Another story that generated a lot of interest has to do with FDNY Deputy Chief Frank Leeb, who is on a personal mission to protect firefighters.

Leeb says there’s been a sudden increase in occupational cancer with dozens of young firefighters getting sick from exposure to toxins on the job.

“Ten years past, you’d hear about firefighters getting cancer when they’re in the 70s, 80s and 90s.  Today, you hear about firefighters getting cancer in their 20s, 30s and 40s,” Leeb explains. “What’s burning in the house is different today than it was in the 1950s, when it was all natural-based fibers. Now a lot of stuff is petroleum-based products, there are a lot of plastics that are burning. So it's very different.”

Leeb says the FDNY is trying to move away from the image of a "salty firefighter."

FDNY Deputy Chief Frank Leeb

The new motto is, “Clean is the new Salty.”

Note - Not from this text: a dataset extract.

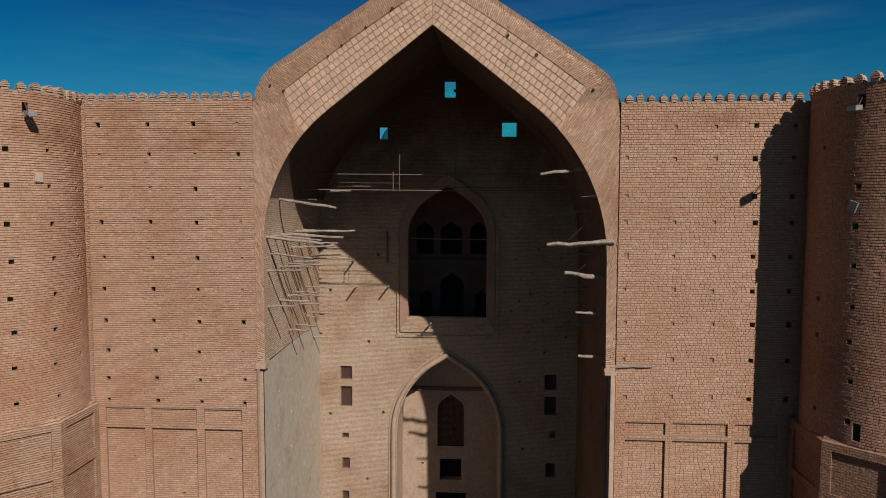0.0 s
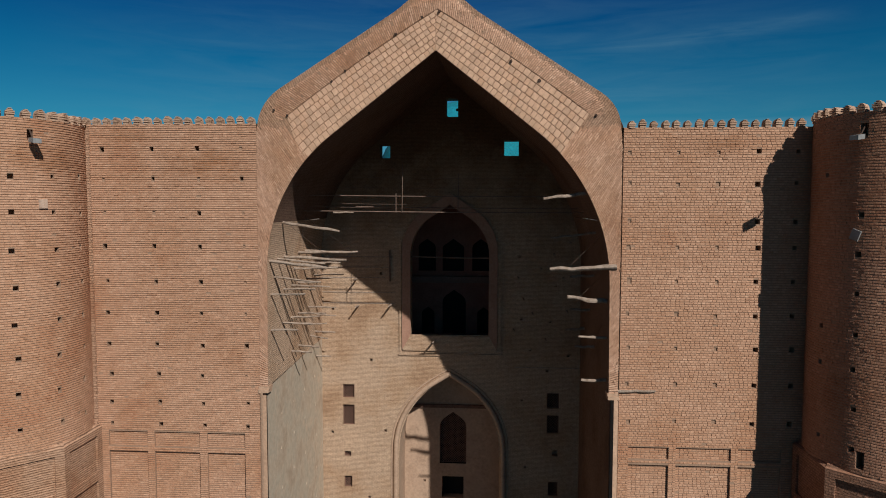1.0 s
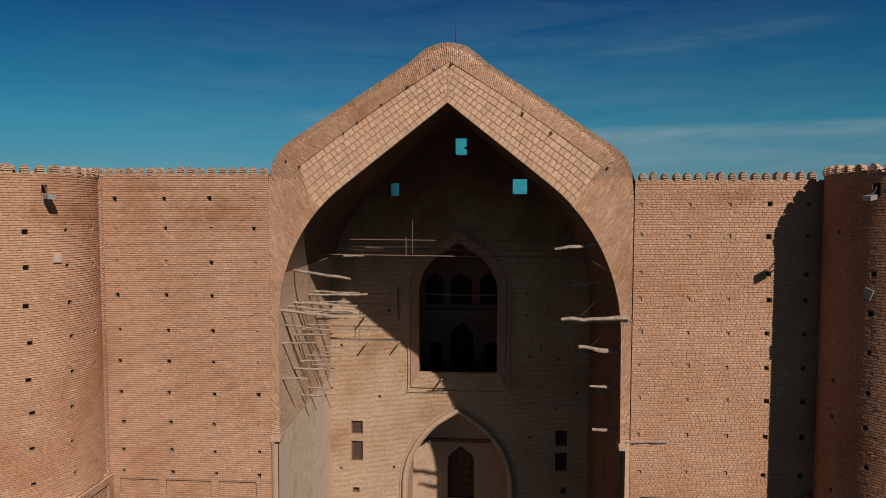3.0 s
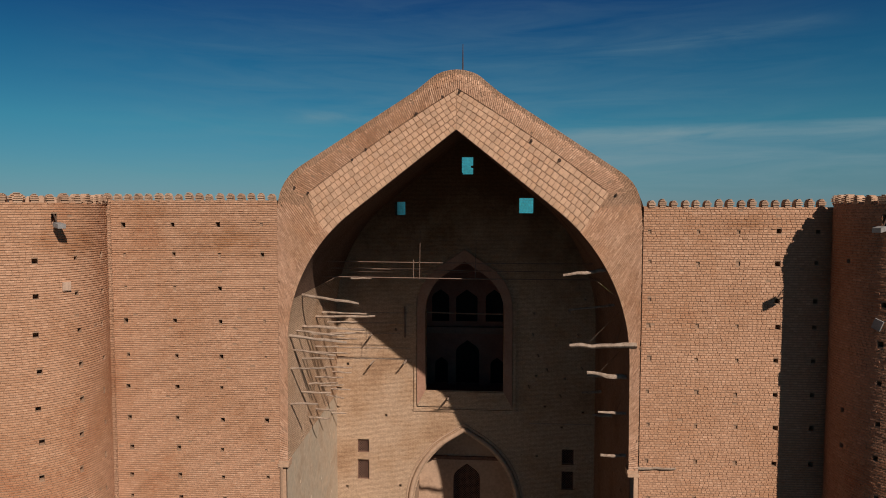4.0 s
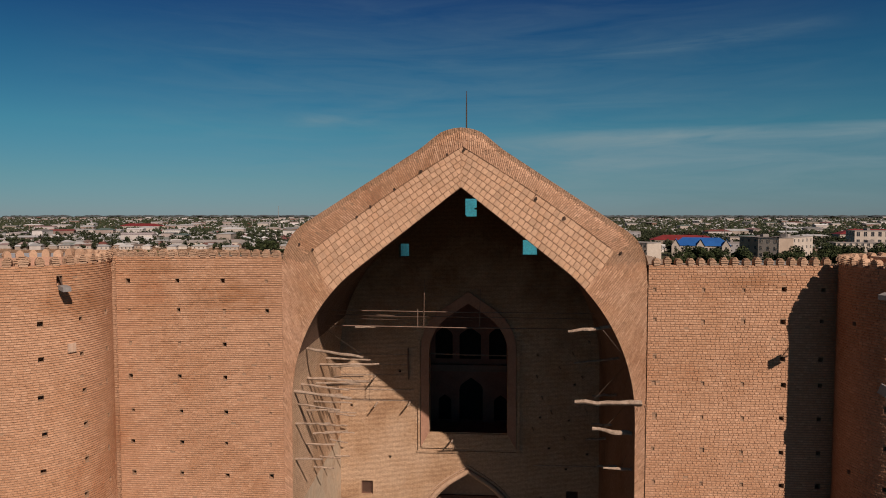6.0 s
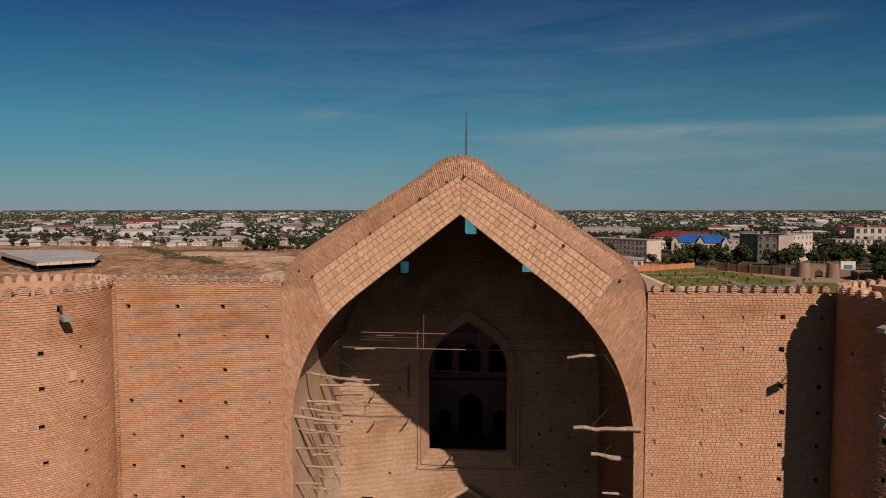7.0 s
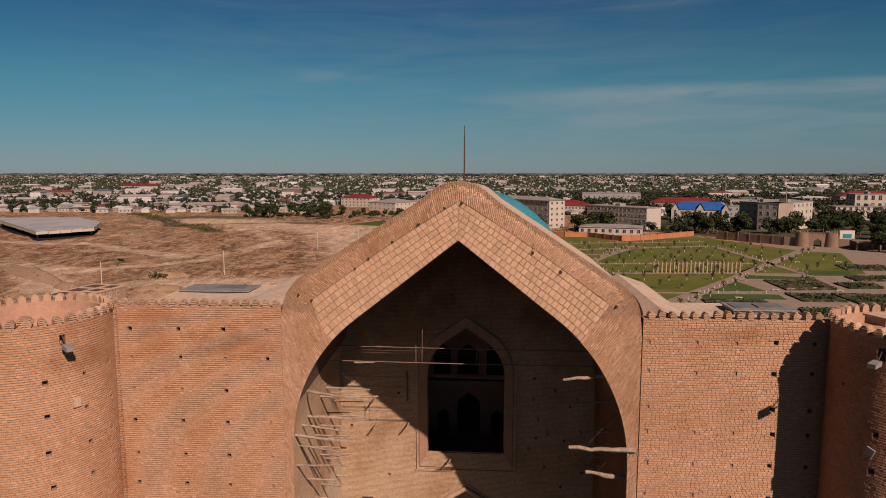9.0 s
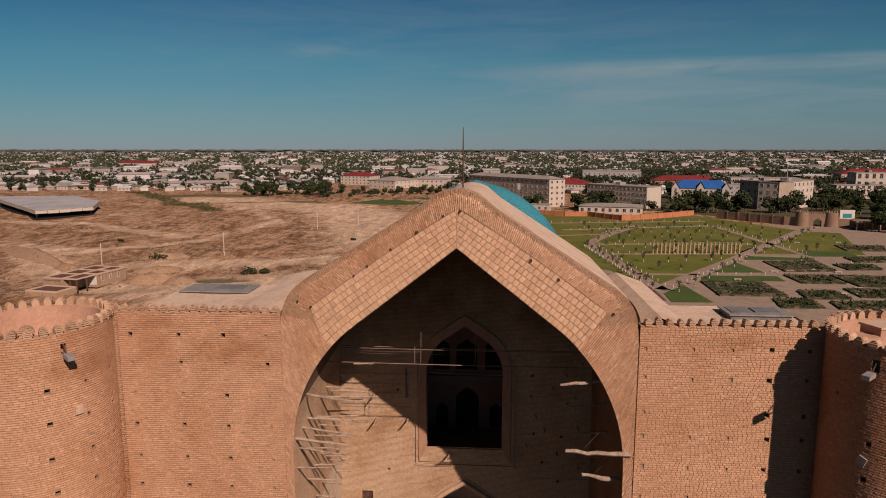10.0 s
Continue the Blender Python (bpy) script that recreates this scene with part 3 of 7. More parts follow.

The department is trying to put more emphasis on decontaminating and regularly washing and swapping out of gear.

Adams also highlighted the work of the World Trade Center Health Clinic at Mount Sinai, where he met Dr. Michael Crane who is devoted to caring for people who are becoming sick nearly two decades after the 9/11 attacks.

There are 76,000 first responders being checked out under his care and he estimates 90,000 should be in the program.

"I have this terrible, terrible thought every once in a while that there's a group of people who I don't know who are out there who have been exposed who are then going to come down with some type of rare tumor, things that are not even on the list we have, and they're going to go to doctors who are going to try to help them who are not going to make the connection between here and World Trade and they're not going to get the right care and that makes me crazy," Crane said.

The last Difference Maker Adams speaks about is a 97-year-old from Pompton Plains who is trying to achieve a dream he’s had for years: to sing the national anthem at Yankee Stadium in honor of his best friend — a Marine who died in Saipan at the age of 20.